Das Abflauen des Geldmengenwachstums beziehungsweise das Schrumpfen der realen Geldmengen signalisiert nicht nur Abwärtsdruck auf die künftige Inflation, es deutet auch auf ein Nachlassen des Wirtschaftswachstums beziehungsweise auf Rezession und wohlmöglich Güterpreisdeflation. Doch diese Signale scheinen die Zentralbankräten nicht im Blick zu haben. Sie lassen sich bei ihren Zinsentscheidungen vielmehr von der laufenden Hochinflation leiten.

Einerseits verständlich: In der Öffentlichkeit wird so der Eindruck erzeugt, man tue etwas gegen die Hochinflation. Dadurch erhoffen sich die Zentralbankräte, das Vertrauen in das Fiatgeld zu erhalten beziehungsweise wiederzugewinnen. Andererseits ist ein solches Vorgehen höchst problematisch: Denn die aktuelle Inflation hat keinen verlässlichen Bezug zur künftigen Inflation.

Die künftige Inflation wird vielmehr vom vergangenen beziehungsweise aktuellen Geldmengenwachstum bestimmt – dafür gibt es nicht nur theoretische, sondern auch empirische Erklärungen. Wie bereits gesagt: Das reale Geldmengenwachstum ist nicht nur in den USA und im Euroraum negativ geworden, sondern auch in der gesamten OECD, und zwar in einem bisher nicht beobachtbaren Ausmaß. Vor diesem Hintergrund drängt sich die Befürchtung auf, dass die bislang erfolgten Leitzinserhöhungen bereits jetzt schon die Volkswirtschaften überfordern könnten; und dass weitere Zinserhöhungen der Zentralbanken das Potential bergen, eine neue Konjunktur-, Finanz- und Staatsschuldenkrise auszulösen.

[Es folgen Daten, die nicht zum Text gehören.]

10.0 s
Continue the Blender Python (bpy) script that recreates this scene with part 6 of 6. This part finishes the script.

Was aber werden die Regierenden, ihre Zentralbankräte tun, was werden Hauptstromökonomen empfehlen, wenn die Konjunktur einbricht, das Firmensterben einsetzt, sich Massenarbeitslosigkeit aufbaut, die Staatsdefizite explodieren? In der Not der Stunde werden Regierende, Regierte und ihre Berater das Ausweiten der Geldmenge zur Bezahlung offener Rechnungen als das vergleichsweise kleinste Übel anpreisen, um einem als noch größer empfundenen Übel – dem Systemzusammenbruch – entkommen zu können. Das hehre Ziel, die Inflation zu reduzieren, wird dann zweit- oder gar drittrangig, und auch der Umgang mit dem Hochinflationsproblem ändert sich vermutlich dann.

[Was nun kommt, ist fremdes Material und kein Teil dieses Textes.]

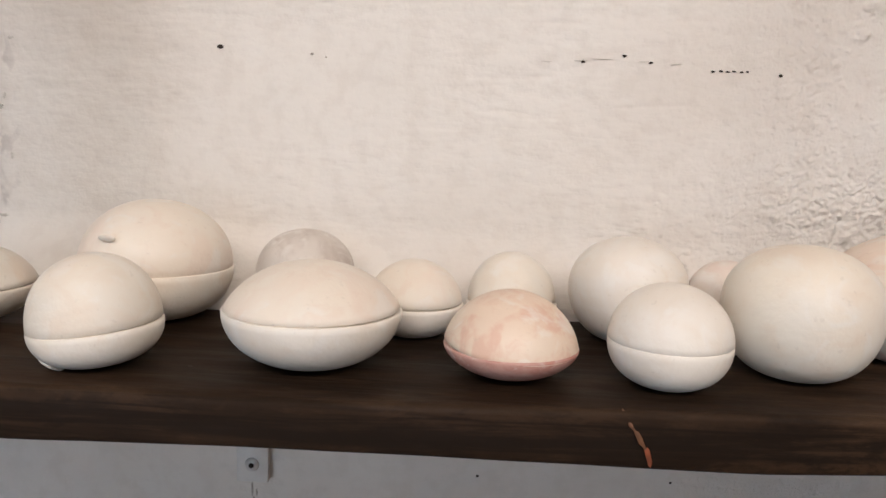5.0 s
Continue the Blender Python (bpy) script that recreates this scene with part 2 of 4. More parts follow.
def burnished(name, base, warm, blush, amount=0.5, size=18.0, speck=0.12, lo=0.44, hi=0.66, rough=0.45, tall=1.0, lean=0.0):
    """Burnished, smoke-fired clay: a pale body with soft clouds of colour, denser to one side where it leans."""
    k = Mat(name, rough, 0.4)
    shift = (random.uniform(-3, 3), random.uniform(-3, 3), random.uniform(-3, 3))
    src = k.mapped((1, 1, 1), shift)
    c = k.mix(k.ramp(k.noise(size * 0.8, 3, 0.5, 0.5, src), [(0.35, 0), (0.65, 1)]), base, warm)
    f = k.noise(size, 4, 0.55, 1.3, k.mapped((1, 1, tall), shift))
    if lean:
        f = k.math("ADD", f, k.math("MULTIPLY", k.axis(0), lean))
    c = k.mix(k.math("MULTIPLY", k.ramp(f, [(lo, 0), (hi, 1)]), amount), c, blush)
    # small brush-worn mottling
    mottle = k.ramp(k.noise(size * 3.2, 4, 0.6, 0.8, src), [(0.50, 0), (0.68, 1)])
    c = k.mix(k.math("MULTIPLY", mottle, 0.28), c, tuple(v * q for v, q in zip(blush, (0.97, 0.95, 0.92))))
    worn = k.ramp(k.noise(size * 2.1, 3, 0.55, 1.0, k.mapped((1, 1, 1), shift[::-1])), [(0.54, 0), (0.66, 1)])
    c = k.mix(k.math("MULTIPLY", worn, 0.45), c, (0.80, 0.765, 0.705))
    dots = k.ramp(k.noise(260, 2, 0.5, 0, src), [(0.66, 0), (0.74, 1)])
    c = k.mix(k.math("MULTIPLY", dots, speck), c, (0.30, 0.24, 0.19))
    k.color(c)
    k.rough(k.ramp(k.noise(30, 3, 0.5, 0, src), [(0.3, rough - 0.08), (0.7, rough + 0.12)]))
    strokes = k.noise(26, 2, 0.4, 0.5, k.mapped((1, 1, 2.2), shift))
    k.bump(k.math("ADD", k.math("MULTIPLY", strokes, 2.2), k.math("ADD", k.noise(90, 3, 0.5, 0, src), k.math("MULTIPLY", k.noise(400, 2), 0.3))), 0.0008, 0.6)
    return k.m


def clouded_bowl():
    """White burnished clay: lilac haze, one mauve blotch with a trail along the foot, a peach ribbon inside."""
    k = Mat("pink_white_clay", 0.30, 0.45)
    x, y, z = k.axis(0), k.axis(1), k.axis(2)
    wob = k.math("MULTIPLY", k.math("SUBTRACT", k.noise(48, 4, 0.6), 0.5), 0.022)
    front = k.window(y, -0.3, 0.0, 0.012)
    c = k.mix(k.ramp(k.noise(15, 3, 0.5, 0.6), [(0.35, 0), (0.65, 1)]), (0.80, 0.755, 0.715), (0.80, 0.75, 0.665))
    haze = k.math("MULTIPLY", k.window(k.math("ADD", x, wob), -0.2, -0.004, 0.022), k.window(k.math("ADD", z, wob), 0.020, 0.062, 0.012))
    haze = k.math("MULTIPLY", haze, k.ramp(k.noise(20, 4, 0.55, 1.0, k.mapped((0.6, 1, 1.8))), [(0.34, 0.25), (0.60, 1)]))
    c = k.mix(k.math("MULTIPLY", haze, 0.9), c, (0.72, 0.555, 0.585))
    blot = k.math("MULTIPLY", k.window(k.math("ADD", k.math("ADD", x, wob), k.math("MULTIPLY", z, -0.10)), -0.019, 0.006, 0.0035), k.window(k.math("ADD", z, wob), 0.0100, 0.036, 0.003))
    trail = k.math("MULTIPLY", k.window(k.math("ADD", x, wob), -0.055, -0.002, 0.008), k.window(k.math("ADD", k.math("ADD", z, k.math("MULTIPLY", x, 0.12)), k.math("MULTIPLY", wob, 0.3)), 0.0005, 0.0095, 0.003))
    mark_ = k.math("MAXIMUM", k.math("MULTIPLY", blot, 0.85), k.math("MULTIPLY", trail, 0.75))
    c = k.mix(k.math("MULTIPLY", mark_, front), c, (0.50, 0.325, 0.335))
    lines = k.ramp(k.noise(26, 3, 0.5, 1.2, k.mapped((0.5, 0.5, 2.6), (1, 4, 2))), [(0.56, 0), (0.63, 1), (0.70, 0)])
    c = k.mix(k.math("MULTIPLY", k.math("MULTIPLY", lines, k.window(x, 0.0, 0.2, 0.02)), 0.5), c, (0.64, 0.51, 0.45))
    # the inside of the far wall: warm cream with a peach ribbon
    c = k.mix(k.math("MULTIPLY", k.window(y, 0.02, 0.3, 0.02), 0.8), c, (0.78, 0.665, 0.535))
    ribbon = k.math("MULTIPLY", k.window(k.math("ADD", k.math("ADD", z, k.math("MULTIPLY", x, 0.30)), k.math("MULTIPLY", wob, 0.4)), 0.0640, 0.0690, 0.0022), k.window(x, 0.005, 0.075, 0.012))
    c = k.mix(k.math("MULTIPLY", k.math("MULTIPLY", ribbon, k.window(y, 0.02, 0.3, 0.01)), 0.75), c, (0.70, 0.42, 0.31))
    dots = k.ramp(k.noise(240, 2), [(0.69, 0), (0.76, 1)])
    c = k.mix(k.math("MULTIPLY", dots, 0.10), c, (0.33, 0.25, 0.22))
    k.color(c)
    k.bump(k.math("ADD", k.noise(100, 3), k.math("MULTIPLY", k.noise(24, 2, 0.4, 0.5, k.mapped((1, 1, 2))), 2.0)), 0.0006, 0.5)
    return k.m


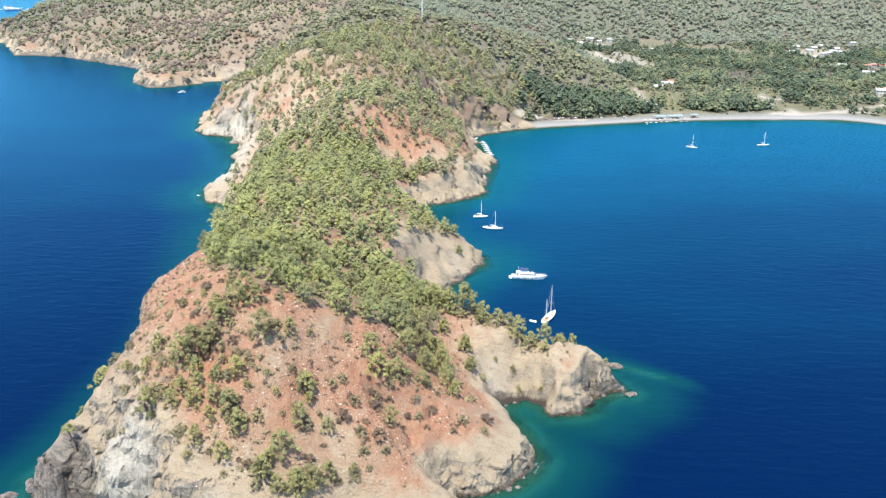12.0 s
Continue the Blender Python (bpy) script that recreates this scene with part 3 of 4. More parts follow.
def sea_sheet():
    def spread(lo, hi, fine, out):
        a = list(np.arange(lo, hi, fine))
        step = fine
        while a[-1] < out:
            step *= 1.25
            a.append(a[-1] + step)
        step = fine
        while a[0] > -out:
            step *= 1.25
            a.insert(0, a[0] - step)
        return np.array(a)
    xs, ys = spread(-290, 110, 2.6, 6500), spread(130, 900, 3.2, 6500)
    X, Y = np.meshgrid(xs, ys)
    d = -shore_distance(X, Y)
    # the bay is shallower than the open sea
    bay = step01(-20, 60, X) * step01(560, 820, Y)
    depth = np.where(d < 0, 0, d * 1.05) * (1 - 0.35 * step01(400, 520, Y)) * (1 - 0.35 * bay * step01(230, 30, d)) * (1 - 0.62 * blob(X, Y, -92, 238, 34, 34)) * (1 - 0.42 * blob(X, Y, 8, 248, 26, 34)) * (1 - 0.2 * blob(X, Y, 22, 205, 26, 40)) * (1 - 0.2 * blob(X, Y, 42, 338, 34, 30))
    # a sunken ledge runs out from the point
    along, across = (X - 50) * 0.868 - (Y - 376) * 0.496, (X - 50) * 0.496 + (Y - 376) * 0.868
    depth = depth * (1 - 0.8 * np.exp(-(across / 4.5) ** 2) * step01(-6, 2, along) * step01(46, 16, along))
    v = np.stack([X, Y, np.zeros_like(X)], -1).reshape(-1, 3)
    f = grid_faces(len(xs), len(ys), (d > -12).ravel() | True)
    me = mesh_of("water", v, f, SEA, True)
    store(me, "depth", depth.ravel())
    # rises with distance for painted sky reflection, and over shoals and the bay
    store(me, "sky_and_shoal", ((0.5 * step01(250, 800, Y) * step01(-110, -20, X) + 0.42 * step01(210, 980, Y) * step01(-20, -110, X)) + 0.28 * step01(-40, 0, X) * step01(330, 420, Y) * np.exp(-np.maximum(d, 0) / 90.0) + 0.25 * bay + 0.1 * step01(950, 2500, Y)).ravel())
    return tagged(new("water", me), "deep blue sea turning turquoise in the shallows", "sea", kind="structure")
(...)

Man wird die hohe Güterpreisinflation zu verschleiern suchen: durch die Vorgabe von Höchstpreisen (für Güter, die knapper werden: Energie, Wohnen, Transport) und Mindestpreisen (für Güter, deren Nachfrage schwindet: wie etwa die Arbeitsleistung in aussterbenden Branchen), steigende Subventionen (für beschäftigungsintensive Industrien) und wachsende Umverteilung (Stichwort "Reichensteuer"). Inflation, wenn sie nicht gänzlich außer Kontrolle gerät, ist so gesehen ideal für die Befürworter einer Wirtschafts- und Gesellschaftspolitik, die aus Marktwirtschaft Planwirtschaft machen wollen: Der Staat wird mächtiger, die bürgerlichen und unternehmerischen Freiheitsgrade schwinden.

Das Fiatgeld schafft – und das darf man nicht übersehen – so gesehen äußerst günstige Bedingungen, um einen allmächtigen Staat aus der Taufe zu heben. Hochinflation perfektioniert sie quasi. Leider sind die politik-ökonomischen Anreize für Regierende und Regierte, der Hochinflation nicht mit aller Härte zu Leibe zu rücken, mittlerweile leider sehr groß geworden – ganz einfach deshalb, weil die Kosten der Korrektur, die die Volkswirtschaften zur Beseitigung der Hochinflation in Kauf zu nehmen hätten, schwindelerregend groß geworden sind.